Becoming a Technical Writer: Look Before You Leap

 One of the reasons for becoming a technical writer is because you like writing and, of course, you are good at it. Unfortunately, many people come into this field, not because they are interested in technology or in writing, but because:

  • They hear it pays reasonable well.
  • They have heard about the demand for this special breed of people.
  • They are ready to take up any job. When they don’t get their dream job, they are ready to take up anything—they just want to settle in for any job for the time being.
  • They probably want to work for a year or two before going for higher studies.

There are many others who feel that they are doing a favor to the employers by agreeing to become a technical writer. Their attitude is, “I don’t mind becoming a technical writer if I am given Rs. XYZ per annum.” These are not the reasons to become a technical writer. First and foremost try to identify if this is the right profession for you. Money is important, but in this field, interest in the job and writing abilities are extremely crucial.

This can make or break your career. Darwin’s Theory of the survival of the fittest applies to this scenario as well. Among all the others, only the good writers, with genuine interest in the field will survive and progress further. The others will get stagnated, bored, and will be disillusioned by their choice! Having said this, I would also like to add that not many of the existing writers have come into this profession out of choice.

I personally know some writers who wanted to make a career in software development or testing. They did not get an appropriate opportunity and hence, they joined as technical writers, have discovered what it is, and have decided that they are content and happy with their profession. But this is a very rare situation and depends on the personal attitude and the basic interest (like reading and writing) of the person. So before you make a rushed decision, sit back and think.

Interview Yourself

“If your goal is to write a novel, this is not the job. Although the finished product of your job is something you wrote, there’s a lot of collaboration.

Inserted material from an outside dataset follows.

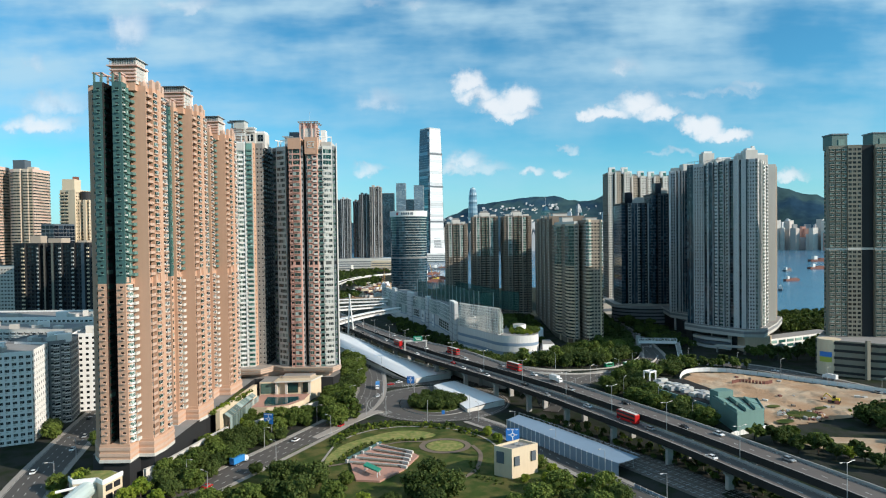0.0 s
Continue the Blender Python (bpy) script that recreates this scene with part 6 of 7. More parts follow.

You’re interviewing people. You are coordinating. Twenty to thirty percent of your time is real writing activity.”

—Saul Carliner, a former president of the STC

Take a couple of minutes to answer the following questions truthfully:

    • Do you have to restrain yourself from being a friendly editor to a colleague?
    • Did you, as a child (and still), have a special fascination for words and word
      games like crossword and/or scrabble?
    • Do you constantly find the slightest error in spelling or grammar when you read magazines, newspapers, or any article?
    • Are you a voracious reader?
    • Do you discuss books with friends?
    •  Do you like to write—about anything and about everything?
    • Do you read a manual (or some instruction) and often think how it could be improved?

If you have answered yes to all these questions (even to half of them) without a second thought, you are already well on the path to becoming a technical writer, you just need a little push in that direction.

Analyze Yourself

You should always choose a profession that you enjoy doing and which gives you satisfaction in-terms of work, responsibility, and rewards. Before you start your job search, take some time to check your skills and area of interest. Then, determine what skills you need to acquire in order to be where you want to be. Let’s consider a few cases:

  • Case 1: A person who has a good command over the language (English). The person has absolutely no ability to understand the technology and present it in an organized manner.

This person would make a poor technical writer. But, if the writer puts in some effort in improving the organization skills and in understanding the technology, the person can become a reasonably good technical writer.

  • Case2: A person who has the ability to grasp and understand the technology (with or without technical background), but has extremely poor language skills.

This person cannot become a technical writer.

  • Case 3: A person without any technical background, but with the ability to quickly grasp the information, and good command over the language.

This person can become an excellent technical writer.

  • Case 4: A person having the ability to grasp the technical information and a good command over the language. But the person has no logical thinking capacity or clarity of thought.

This person can become a good writer after some refined training.

Check in which category you fall into. If you have a good command over the language, are an organized worker, have an inclination towards technology, and can make people talk to you, this is the job for you. You should have a cocktail of the right skills to become a successful technical writer.